By Jim Gomez, The Associated Press

MANILA, Philippines (AP) — The United States, Japan, Australia and the Philippines will hold their first joint naval exercises, including anti-submarine warfare training, in a show of force Sunday in the South China Sea where Beijing’s aggressive actions to assert its territorial claims have caused alarm.

The four treaty allies and security partners are holding the exercises to safeguard “the rule of law that is the foundation for a peaceful and stable Indo-Pacific region” and uphold freedom of navigation and overflight, they said in a joint statement issued by their defense chiefs Saturday.

China was not mentioned by name in the statement, but the four countries reaffirmed their stance that a 2016 international arbitration ruling, which invalidated China’s expansive claims on historical grounds, was final and legally binding.

China has refused to participate in the arbitration, rejected the ruling and continues to defy it.
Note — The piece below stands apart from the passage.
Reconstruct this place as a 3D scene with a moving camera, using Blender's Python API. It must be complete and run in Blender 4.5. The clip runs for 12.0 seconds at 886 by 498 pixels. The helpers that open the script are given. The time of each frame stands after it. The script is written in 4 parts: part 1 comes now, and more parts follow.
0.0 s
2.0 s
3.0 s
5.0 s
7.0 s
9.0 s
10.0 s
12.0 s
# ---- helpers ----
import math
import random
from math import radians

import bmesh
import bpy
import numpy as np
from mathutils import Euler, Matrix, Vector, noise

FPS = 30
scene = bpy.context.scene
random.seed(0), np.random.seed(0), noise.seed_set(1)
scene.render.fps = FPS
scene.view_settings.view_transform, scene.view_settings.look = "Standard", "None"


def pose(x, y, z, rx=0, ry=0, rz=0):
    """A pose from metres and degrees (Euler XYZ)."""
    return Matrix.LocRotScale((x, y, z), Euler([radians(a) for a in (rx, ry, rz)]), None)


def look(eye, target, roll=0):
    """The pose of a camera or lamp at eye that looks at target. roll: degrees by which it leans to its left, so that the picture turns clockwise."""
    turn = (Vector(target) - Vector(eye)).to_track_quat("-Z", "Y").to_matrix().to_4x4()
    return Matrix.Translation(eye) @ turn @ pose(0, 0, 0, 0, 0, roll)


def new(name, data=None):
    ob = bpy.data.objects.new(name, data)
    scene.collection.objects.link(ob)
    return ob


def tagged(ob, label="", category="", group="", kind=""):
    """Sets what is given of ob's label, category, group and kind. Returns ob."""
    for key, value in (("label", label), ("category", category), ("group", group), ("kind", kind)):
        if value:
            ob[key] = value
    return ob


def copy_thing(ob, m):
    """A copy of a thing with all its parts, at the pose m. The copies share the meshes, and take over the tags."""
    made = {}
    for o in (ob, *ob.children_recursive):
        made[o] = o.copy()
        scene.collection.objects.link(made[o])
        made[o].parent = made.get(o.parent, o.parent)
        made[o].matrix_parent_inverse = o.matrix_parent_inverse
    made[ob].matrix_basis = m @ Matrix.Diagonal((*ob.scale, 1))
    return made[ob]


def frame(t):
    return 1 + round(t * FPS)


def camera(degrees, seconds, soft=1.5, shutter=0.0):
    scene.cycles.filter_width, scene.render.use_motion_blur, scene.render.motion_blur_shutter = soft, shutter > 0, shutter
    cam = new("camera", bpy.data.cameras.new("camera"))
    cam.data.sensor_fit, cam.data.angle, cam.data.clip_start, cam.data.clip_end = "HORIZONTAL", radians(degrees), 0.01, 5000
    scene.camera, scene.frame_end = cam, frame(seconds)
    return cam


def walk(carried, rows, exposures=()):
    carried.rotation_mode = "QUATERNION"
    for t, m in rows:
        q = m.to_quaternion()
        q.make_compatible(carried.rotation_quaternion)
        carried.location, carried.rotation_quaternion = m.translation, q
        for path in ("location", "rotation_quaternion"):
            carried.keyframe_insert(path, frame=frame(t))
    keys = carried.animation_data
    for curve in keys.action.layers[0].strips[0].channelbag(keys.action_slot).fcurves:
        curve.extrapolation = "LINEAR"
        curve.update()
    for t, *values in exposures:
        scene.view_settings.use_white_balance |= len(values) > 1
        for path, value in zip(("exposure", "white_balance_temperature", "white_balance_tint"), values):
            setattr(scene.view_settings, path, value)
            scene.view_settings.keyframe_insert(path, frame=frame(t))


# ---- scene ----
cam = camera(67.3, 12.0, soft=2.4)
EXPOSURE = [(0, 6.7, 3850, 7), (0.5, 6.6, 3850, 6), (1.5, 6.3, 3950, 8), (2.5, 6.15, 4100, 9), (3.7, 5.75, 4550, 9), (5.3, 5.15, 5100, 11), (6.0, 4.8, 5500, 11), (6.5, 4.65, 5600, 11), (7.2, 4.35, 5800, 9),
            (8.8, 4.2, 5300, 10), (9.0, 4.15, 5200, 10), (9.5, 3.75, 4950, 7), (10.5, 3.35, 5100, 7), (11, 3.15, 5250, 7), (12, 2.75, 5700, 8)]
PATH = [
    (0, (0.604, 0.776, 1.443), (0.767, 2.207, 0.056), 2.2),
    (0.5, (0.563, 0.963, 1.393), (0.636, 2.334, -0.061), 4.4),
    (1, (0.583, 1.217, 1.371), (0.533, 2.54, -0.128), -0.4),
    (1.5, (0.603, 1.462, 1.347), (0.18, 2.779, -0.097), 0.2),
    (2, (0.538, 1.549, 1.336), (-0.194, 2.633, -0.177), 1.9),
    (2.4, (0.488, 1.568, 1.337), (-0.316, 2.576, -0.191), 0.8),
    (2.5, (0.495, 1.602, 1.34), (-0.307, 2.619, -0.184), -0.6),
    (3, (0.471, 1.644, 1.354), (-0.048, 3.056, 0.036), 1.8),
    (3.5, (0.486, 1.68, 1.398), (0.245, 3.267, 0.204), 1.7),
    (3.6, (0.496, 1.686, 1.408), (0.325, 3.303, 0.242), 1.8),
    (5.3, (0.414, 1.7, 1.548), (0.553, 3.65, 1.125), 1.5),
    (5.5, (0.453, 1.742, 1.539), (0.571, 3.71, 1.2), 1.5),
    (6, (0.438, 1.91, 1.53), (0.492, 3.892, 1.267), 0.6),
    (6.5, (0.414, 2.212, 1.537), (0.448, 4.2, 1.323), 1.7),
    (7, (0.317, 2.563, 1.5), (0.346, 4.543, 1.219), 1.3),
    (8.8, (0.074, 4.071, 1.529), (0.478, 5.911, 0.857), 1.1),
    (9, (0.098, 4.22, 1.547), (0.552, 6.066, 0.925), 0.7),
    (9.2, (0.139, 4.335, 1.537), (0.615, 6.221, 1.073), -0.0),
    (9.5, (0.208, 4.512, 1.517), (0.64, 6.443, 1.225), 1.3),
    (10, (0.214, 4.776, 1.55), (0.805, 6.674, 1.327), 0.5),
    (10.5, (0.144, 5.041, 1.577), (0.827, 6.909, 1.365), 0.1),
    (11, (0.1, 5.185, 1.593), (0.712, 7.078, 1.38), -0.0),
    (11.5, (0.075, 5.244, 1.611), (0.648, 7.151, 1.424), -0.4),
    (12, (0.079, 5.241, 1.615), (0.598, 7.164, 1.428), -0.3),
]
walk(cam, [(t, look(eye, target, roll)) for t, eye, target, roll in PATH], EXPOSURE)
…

The Philippines brought its disputes with China to international arbitration in 2013 after a tense sea standoff.

There was no immediate comment by China.

Last year, the Chinese Foreign Ministry warned against military exercises involving the United States and its allies in the disputed waters harming its security and territorial interests.
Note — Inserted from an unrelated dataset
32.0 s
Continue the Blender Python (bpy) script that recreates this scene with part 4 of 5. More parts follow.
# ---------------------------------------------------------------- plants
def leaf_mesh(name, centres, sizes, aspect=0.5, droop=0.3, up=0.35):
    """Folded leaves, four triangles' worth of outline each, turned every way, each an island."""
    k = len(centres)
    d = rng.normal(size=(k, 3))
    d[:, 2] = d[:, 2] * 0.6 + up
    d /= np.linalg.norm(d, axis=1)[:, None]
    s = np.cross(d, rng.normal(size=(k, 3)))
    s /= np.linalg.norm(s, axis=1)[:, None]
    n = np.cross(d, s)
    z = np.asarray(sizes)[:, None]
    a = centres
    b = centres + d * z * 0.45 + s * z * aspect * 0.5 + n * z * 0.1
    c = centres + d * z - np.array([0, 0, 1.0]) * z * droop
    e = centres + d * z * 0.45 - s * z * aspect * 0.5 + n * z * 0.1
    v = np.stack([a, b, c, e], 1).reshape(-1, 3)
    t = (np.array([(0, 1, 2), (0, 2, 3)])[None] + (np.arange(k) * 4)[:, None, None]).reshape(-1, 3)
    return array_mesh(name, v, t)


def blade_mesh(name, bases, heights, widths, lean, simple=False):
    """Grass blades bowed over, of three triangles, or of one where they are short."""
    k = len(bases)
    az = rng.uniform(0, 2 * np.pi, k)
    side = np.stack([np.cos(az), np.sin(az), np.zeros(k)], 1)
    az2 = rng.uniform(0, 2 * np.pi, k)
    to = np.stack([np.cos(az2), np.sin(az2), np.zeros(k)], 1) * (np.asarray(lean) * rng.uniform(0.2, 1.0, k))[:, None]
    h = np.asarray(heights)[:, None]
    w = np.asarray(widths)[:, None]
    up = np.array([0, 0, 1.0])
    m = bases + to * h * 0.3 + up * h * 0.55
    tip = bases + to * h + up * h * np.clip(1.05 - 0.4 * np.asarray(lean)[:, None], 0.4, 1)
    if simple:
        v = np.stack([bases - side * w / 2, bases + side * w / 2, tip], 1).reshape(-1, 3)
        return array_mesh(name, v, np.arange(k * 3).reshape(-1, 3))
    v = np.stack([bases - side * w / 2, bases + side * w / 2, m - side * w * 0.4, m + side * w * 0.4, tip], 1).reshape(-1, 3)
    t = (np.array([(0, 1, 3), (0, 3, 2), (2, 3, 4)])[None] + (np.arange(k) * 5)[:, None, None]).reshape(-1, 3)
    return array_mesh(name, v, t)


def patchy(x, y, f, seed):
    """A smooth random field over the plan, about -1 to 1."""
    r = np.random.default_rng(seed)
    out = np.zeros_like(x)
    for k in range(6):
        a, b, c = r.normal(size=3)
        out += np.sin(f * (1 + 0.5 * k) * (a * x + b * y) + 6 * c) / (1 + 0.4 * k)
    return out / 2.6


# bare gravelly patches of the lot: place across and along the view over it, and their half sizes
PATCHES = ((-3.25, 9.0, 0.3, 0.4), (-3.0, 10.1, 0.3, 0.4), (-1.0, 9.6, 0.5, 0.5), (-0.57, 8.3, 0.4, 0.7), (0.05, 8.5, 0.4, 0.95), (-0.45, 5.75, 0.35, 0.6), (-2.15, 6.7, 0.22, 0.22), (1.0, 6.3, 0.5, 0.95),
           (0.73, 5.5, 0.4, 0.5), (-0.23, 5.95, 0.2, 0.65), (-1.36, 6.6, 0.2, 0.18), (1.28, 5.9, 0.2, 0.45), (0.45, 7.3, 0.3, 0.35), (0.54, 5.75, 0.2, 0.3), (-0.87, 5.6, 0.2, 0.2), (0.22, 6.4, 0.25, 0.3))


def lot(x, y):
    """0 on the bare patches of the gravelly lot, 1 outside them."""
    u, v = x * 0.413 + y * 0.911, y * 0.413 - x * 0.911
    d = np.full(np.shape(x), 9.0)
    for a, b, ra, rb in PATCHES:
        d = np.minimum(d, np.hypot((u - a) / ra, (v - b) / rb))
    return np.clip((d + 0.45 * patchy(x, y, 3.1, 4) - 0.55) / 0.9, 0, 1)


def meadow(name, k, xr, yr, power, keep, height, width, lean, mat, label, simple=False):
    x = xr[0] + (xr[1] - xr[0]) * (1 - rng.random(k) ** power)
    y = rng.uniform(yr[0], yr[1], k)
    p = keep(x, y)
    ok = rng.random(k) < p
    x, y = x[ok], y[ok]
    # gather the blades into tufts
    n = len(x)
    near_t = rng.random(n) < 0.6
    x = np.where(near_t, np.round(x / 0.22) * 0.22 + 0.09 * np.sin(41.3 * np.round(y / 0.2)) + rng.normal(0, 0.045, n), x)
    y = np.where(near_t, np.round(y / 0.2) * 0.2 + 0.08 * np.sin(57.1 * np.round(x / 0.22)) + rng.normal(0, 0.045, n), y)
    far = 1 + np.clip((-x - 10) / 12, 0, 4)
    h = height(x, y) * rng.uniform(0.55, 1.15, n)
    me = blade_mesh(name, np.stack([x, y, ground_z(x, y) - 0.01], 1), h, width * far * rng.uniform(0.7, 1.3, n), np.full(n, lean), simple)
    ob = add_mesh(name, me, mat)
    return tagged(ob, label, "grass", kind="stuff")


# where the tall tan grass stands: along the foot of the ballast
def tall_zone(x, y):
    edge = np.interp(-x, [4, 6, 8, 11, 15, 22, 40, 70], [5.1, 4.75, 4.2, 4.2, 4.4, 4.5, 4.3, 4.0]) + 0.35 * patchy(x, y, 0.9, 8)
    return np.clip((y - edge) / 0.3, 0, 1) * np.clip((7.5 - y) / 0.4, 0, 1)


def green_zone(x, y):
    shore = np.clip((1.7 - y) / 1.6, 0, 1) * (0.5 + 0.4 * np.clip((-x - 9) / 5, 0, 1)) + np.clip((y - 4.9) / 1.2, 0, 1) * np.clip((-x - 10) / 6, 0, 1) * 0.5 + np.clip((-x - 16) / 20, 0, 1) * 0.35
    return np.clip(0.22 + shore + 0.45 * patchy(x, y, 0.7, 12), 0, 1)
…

“We stand with all nations in safeguarding the international order based on the rule of law that is the foundation for a peaceful and stable Indo-Pacific region,” the four nations said but did not provide specific details of the military drills, called the Maritime Cooperative Activity.

Japan said in a statement, issued by its embassy in Manila, that it would deploy its destroyer, the JS Akebono, for the South China Sea exercises, which would include anti-submarine warfare training and other military maneuvers.

“Japan believes that the issue concerning the South China Sea is directly related to the peace and stability of the region and is a legitimate concern of the international community including Japan, Australia, the Philippines, and the United States,” Japan’s Defense Minister Minoru Kihara said in the statement.

“Japan opposes any unilateral changes to the status quo by force, such attempts as well as any actions that increase tensions in the South China Sea,” he said.

U.S. Defense Secretary Lloyd Austin said in a separate statement the exercises “underscore our shared commitment to ensuring that all countries are free to fly, sail, and operate wherever international law allows.”

Australian Defense Minister Richard Marles said “respect for national sovereignty and agreed rules and norms based on international law underpin the stability of our region.” Defense Secretary Gilberto Teodoro Jr. said the military drills on Sunday would be the first in a series of activities to build the Philippines’ “capacity for individual and collective self-defense.”

Aside from China and the Philippines, the long-simmering disputes in the South China Sea, a key global trade route, also involve Vietnam, Malaysia, Brunei and Taiwan. But skirmishes between Beijing and Manila have particularly flared since last year.

Washington lays no claims to the strategic seaway but has repeatedly warned that it’s obligated to defend its longtime treaty ally the Philippines if Filipino forces, ships and aircraft come under an armed attack, including in the South China Sea.

China has warned the U.S. not to intervene in the disputes, which have sparked fears of an escalation into a major conflict that could involve the two world powers.

Japan has separate territorial disputes with China over East China Sea islands. Increasing tensions in the disputed waters would be high on the agenda when President Joe Biden hosts his Japanese and Philippine counterparts in a summit at the White House next week.

In the latest hostilities last month, the Chinese coast guard used water cannons that injured a Filipino admiral and four of his navy personnel and heavily damaged their wooden supply boat near the Second Thomas Shoal. The cannon blast was so strong it threw a crewman off the floor but he hit a wall instead of plunging into the sea, Philippine military officials said.

The Philippine government summoned a Chinese embassy diplomat in Manila to convey its “strongest protest” against China. Beijing accused the Philippine vessels of intruding into Chinese territorial waters, warning Manila not to “play with fire” and saying China would continue to take actions to defend its sovereignty.